- INSTRUCTIONS TO FOLLOW: From the entries below, pull out each line where "script" appears.

- DATASET RECORDS:

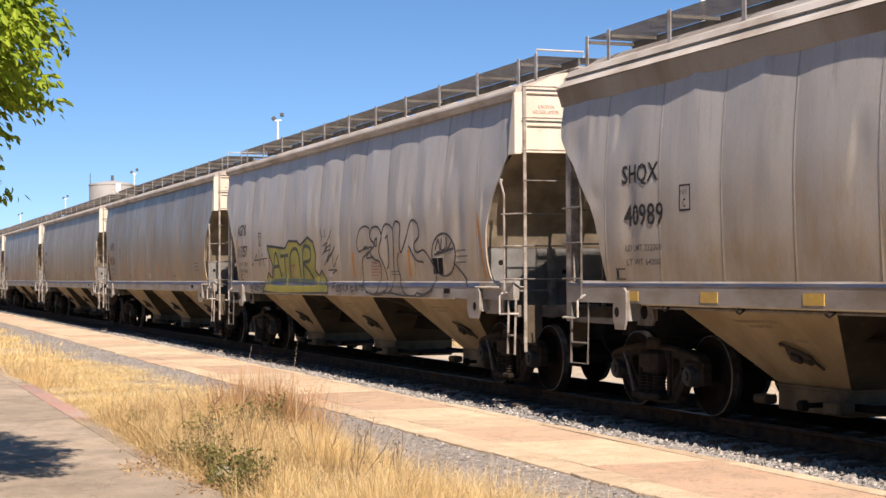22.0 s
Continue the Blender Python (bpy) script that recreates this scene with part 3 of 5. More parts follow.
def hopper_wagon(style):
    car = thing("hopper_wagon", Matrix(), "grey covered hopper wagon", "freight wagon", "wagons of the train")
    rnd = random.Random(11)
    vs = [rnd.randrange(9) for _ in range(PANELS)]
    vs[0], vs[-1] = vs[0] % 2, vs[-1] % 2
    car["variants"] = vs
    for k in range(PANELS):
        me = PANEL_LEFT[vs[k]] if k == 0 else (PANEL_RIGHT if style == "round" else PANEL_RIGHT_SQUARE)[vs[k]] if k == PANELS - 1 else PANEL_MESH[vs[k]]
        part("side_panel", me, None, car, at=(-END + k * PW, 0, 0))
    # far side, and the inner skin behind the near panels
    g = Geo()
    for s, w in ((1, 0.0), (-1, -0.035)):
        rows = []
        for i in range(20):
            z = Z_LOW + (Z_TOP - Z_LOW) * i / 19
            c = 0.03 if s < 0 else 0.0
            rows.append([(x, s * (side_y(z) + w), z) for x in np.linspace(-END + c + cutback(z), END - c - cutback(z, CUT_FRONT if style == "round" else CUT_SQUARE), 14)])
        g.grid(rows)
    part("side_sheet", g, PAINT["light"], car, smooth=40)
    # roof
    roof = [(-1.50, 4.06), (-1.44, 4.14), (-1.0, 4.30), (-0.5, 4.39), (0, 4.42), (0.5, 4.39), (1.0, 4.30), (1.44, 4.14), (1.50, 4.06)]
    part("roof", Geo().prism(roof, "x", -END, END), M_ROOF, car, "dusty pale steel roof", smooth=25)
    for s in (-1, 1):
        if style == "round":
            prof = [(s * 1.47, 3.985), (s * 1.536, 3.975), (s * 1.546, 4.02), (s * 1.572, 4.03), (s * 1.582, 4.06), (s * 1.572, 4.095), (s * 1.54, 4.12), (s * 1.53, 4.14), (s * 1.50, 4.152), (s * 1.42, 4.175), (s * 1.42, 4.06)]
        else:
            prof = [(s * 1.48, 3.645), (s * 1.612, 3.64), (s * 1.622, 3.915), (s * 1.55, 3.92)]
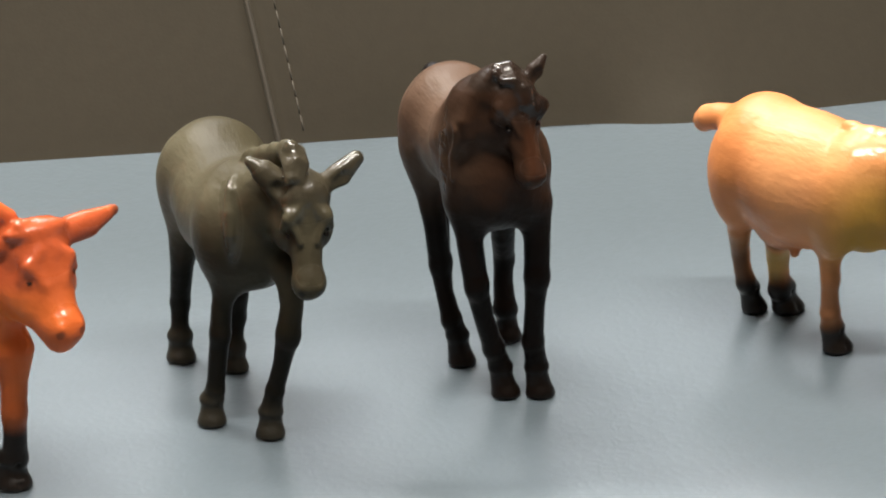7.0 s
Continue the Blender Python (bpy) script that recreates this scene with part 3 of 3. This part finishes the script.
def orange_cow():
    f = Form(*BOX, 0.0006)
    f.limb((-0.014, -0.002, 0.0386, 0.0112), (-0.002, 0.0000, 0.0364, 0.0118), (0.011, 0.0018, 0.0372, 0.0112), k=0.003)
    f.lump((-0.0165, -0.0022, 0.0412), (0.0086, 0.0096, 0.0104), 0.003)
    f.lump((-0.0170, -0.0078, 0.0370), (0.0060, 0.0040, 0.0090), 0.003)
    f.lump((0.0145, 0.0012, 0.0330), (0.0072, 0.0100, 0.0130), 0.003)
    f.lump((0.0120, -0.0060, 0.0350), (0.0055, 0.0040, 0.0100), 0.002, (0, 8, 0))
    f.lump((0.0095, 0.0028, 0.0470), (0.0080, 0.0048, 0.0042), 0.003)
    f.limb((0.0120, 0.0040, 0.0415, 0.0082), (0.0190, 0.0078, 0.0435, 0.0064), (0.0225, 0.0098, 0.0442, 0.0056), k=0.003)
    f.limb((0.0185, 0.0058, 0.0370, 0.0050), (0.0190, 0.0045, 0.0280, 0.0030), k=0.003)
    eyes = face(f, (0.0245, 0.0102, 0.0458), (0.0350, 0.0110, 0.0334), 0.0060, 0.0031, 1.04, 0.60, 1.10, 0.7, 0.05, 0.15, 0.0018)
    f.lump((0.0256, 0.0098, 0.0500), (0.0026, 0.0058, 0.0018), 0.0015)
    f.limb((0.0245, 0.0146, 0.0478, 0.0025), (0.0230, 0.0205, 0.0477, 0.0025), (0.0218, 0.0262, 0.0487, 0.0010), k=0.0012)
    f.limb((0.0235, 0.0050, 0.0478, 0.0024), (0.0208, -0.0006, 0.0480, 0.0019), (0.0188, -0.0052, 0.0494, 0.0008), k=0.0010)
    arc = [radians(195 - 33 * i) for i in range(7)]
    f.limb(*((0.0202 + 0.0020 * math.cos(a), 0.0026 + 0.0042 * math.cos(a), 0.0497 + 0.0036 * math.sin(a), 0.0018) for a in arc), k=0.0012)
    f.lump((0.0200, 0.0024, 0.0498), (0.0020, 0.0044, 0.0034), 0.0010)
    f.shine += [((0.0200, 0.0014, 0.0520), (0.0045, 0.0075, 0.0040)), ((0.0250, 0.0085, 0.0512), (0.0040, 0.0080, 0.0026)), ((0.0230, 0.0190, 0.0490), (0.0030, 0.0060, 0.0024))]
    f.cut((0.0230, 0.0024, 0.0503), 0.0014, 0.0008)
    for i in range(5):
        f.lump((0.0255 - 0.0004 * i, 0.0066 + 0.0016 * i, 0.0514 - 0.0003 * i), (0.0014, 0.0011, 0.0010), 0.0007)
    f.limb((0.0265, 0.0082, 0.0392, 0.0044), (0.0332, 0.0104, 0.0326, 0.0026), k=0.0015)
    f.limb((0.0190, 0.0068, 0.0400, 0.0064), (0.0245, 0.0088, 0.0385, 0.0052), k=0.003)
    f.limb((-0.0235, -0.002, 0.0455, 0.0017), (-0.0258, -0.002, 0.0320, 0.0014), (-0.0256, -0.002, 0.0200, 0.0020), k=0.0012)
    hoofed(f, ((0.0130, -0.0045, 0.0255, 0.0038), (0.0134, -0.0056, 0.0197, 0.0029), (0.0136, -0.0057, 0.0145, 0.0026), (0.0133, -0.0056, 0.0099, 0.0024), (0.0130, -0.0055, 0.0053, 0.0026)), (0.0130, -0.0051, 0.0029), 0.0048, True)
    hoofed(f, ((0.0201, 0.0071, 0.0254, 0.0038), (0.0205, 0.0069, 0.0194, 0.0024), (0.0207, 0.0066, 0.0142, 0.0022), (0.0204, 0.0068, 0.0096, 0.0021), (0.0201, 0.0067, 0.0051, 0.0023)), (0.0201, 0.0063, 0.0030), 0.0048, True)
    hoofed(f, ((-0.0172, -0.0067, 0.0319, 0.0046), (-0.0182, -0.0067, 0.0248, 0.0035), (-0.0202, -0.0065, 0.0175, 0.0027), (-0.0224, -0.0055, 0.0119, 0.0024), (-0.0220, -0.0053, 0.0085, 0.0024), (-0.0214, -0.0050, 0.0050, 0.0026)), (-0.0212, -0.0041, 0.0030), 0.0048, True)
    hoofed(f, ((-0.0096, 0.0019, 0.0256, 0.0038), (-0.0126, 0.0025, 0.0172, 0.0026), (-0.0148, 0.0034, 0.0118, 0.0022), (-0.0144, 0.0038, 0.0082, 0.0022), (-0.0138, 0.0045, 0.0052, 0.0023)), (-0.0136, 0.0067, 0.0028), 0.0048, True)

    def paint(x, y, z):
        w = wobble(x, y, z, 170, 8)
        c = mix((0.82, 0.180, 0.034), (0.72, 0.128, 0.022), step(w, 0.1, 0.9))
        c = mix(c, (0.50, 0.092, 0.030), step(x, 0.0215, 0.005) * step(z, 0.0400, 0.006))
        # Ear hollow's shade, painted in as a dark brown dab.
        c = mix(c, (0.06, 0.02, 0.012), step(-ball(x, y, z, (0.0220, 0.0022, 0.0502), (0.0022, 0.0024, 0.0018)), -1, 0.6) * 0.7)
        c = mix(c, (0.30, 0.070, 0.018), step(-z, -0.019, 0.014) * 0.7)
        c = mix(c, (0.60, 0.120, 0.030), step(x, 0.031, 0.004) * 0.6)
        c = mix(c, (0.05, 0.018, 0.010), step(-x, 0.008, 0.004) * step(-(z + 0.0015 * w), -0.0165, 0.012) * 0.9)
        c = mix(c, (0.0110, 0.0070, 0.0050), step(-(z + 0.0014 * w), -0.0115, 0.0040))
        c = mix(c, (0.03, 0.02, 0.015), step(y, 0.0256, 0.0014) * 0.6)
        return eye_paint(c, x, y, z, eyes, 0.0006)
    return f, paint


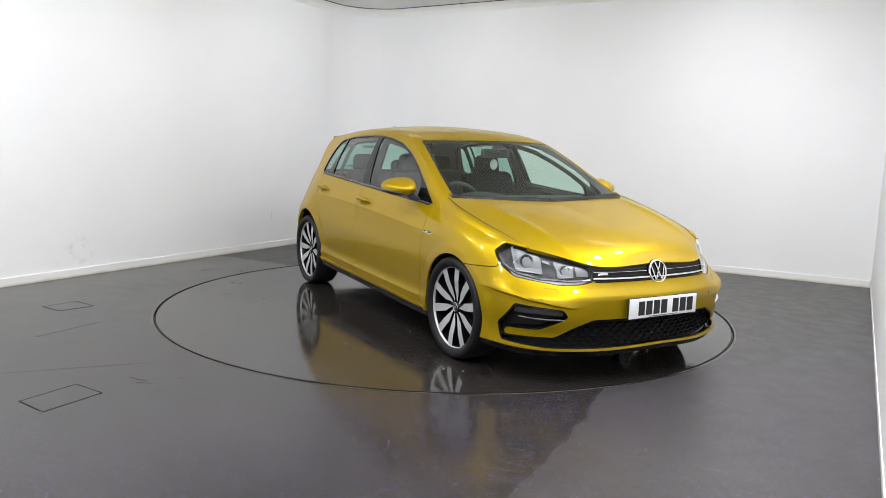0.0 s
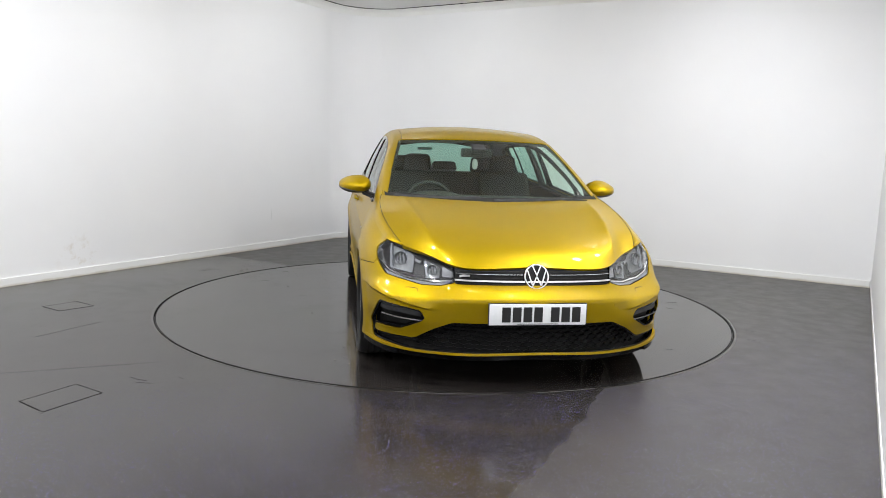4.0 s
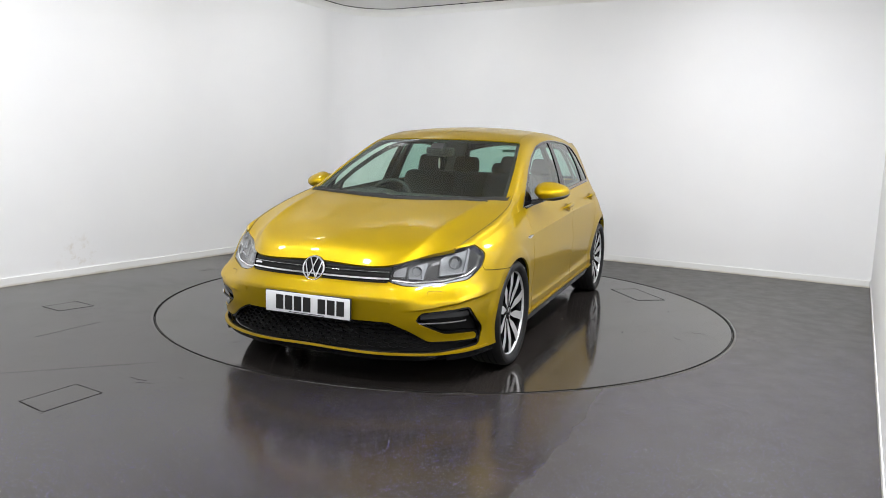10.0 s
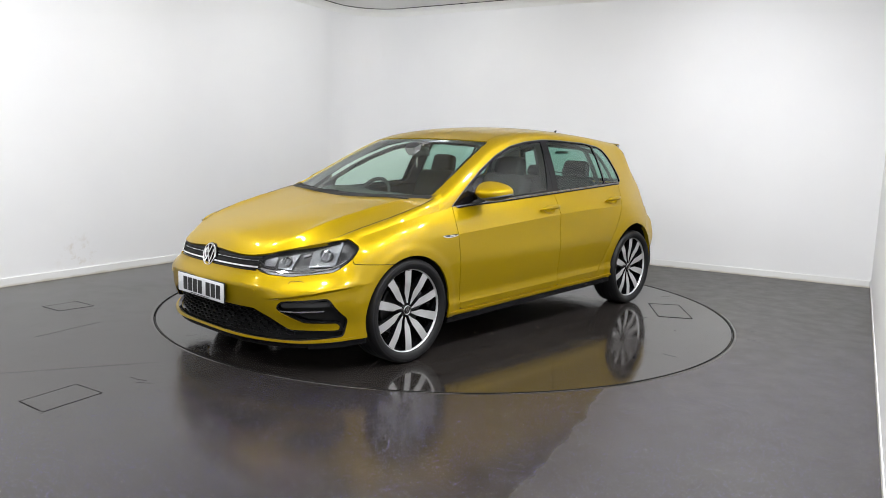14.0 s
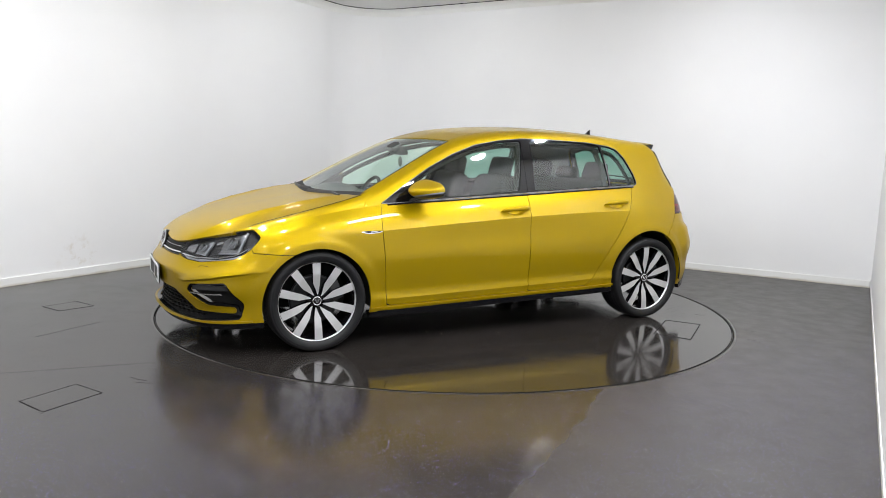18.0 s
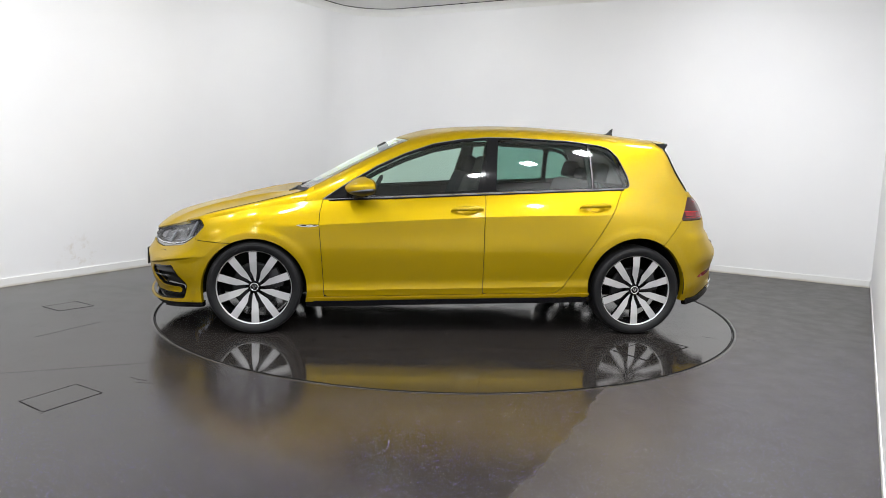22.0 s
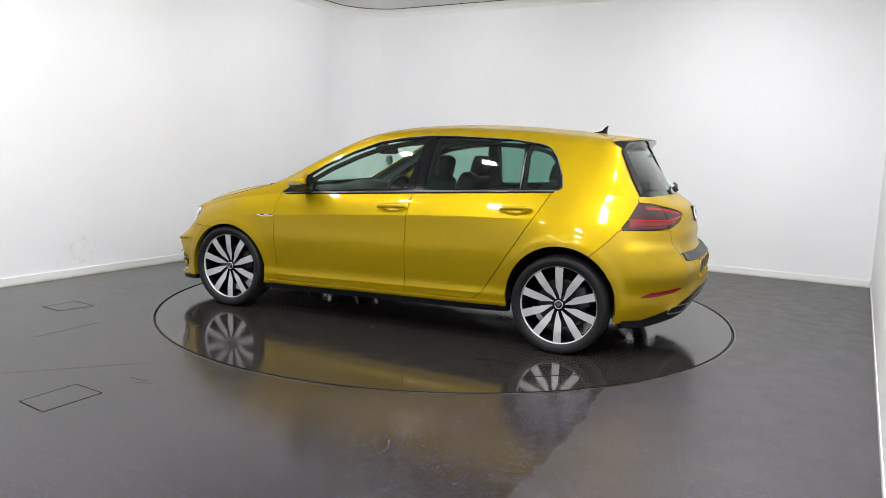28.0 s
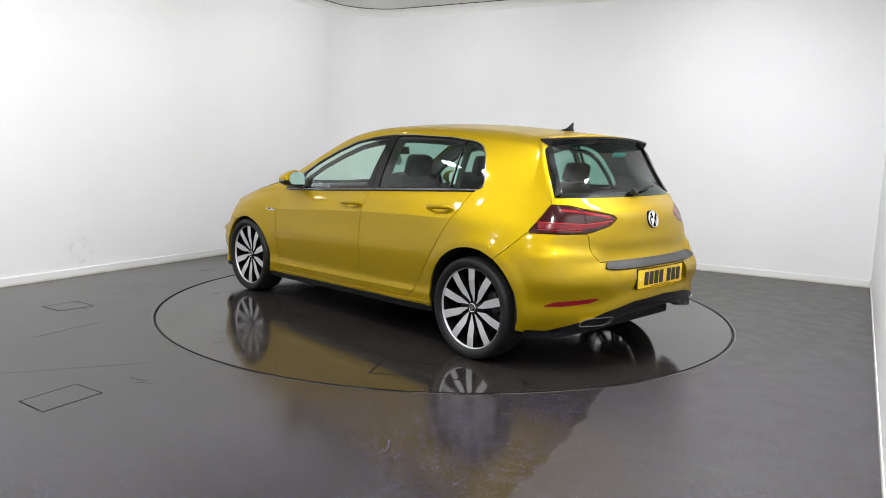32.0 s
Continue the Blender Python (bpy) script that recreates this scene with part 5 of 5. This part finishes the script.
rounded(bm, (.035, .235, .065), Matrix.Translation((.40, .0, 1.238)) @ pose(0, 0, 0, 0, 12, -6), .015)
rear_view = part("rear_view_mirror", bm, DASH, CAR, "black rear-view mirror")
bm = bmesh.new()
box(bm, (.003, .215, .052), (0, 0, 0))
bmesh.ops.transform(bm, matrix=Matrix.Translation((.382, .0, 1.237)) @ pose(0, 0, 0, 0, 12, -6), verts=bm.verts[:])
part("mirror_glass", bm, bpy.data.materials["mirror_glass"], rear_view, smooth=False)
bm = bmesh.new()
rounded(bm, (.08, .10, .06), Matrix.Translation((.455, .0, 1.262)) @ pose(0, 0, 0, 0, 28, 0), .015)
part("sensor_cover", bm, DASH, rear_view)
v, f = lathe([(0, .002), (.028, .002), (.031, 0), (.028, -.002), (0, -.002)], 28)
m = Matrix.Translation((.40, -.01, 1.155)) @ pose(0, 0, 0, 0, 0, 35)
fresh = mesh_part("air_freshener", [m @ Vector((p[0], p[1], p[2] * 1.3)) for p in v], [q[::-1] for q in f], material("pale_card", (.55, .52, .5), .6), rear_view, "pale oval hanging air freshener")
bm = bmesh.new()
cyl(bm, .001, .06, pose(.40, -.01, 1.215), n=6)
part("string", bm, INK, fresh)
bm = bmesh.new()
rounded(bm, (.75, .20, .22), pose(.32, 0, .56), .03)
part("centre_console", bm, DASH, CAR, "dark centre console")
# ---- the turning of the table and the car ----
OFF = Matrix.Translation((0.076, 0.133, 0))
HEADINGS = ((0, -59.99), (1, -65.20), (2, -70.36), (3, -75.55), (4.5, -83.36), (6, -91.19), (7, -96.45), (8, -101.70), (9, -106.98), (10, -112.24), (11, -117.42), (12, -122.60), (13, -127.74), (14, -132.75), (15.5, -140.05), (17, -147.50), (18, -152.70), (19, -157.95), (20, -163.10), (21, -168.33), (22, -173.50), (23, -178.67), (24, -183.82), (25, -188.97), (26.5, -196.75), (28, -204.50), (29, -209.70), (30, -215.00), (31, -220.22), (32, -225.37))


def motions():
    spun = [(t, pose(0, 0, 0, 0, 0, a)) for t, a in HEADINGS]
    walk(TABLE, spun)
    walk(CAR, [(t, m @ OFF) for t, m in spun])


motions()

- REPLY TO THE TASK:
Continue the Blender Python (bpy) script that recreates this scene with part 3 of 5. More parts follow.
Continue the Blender Python (bpy) script that recreates this scene with part 3 of 3. This part finishes the script.
Continue the Blender Python (bpy) script that recreates this scene with part 5 of 5. This part finishes the script.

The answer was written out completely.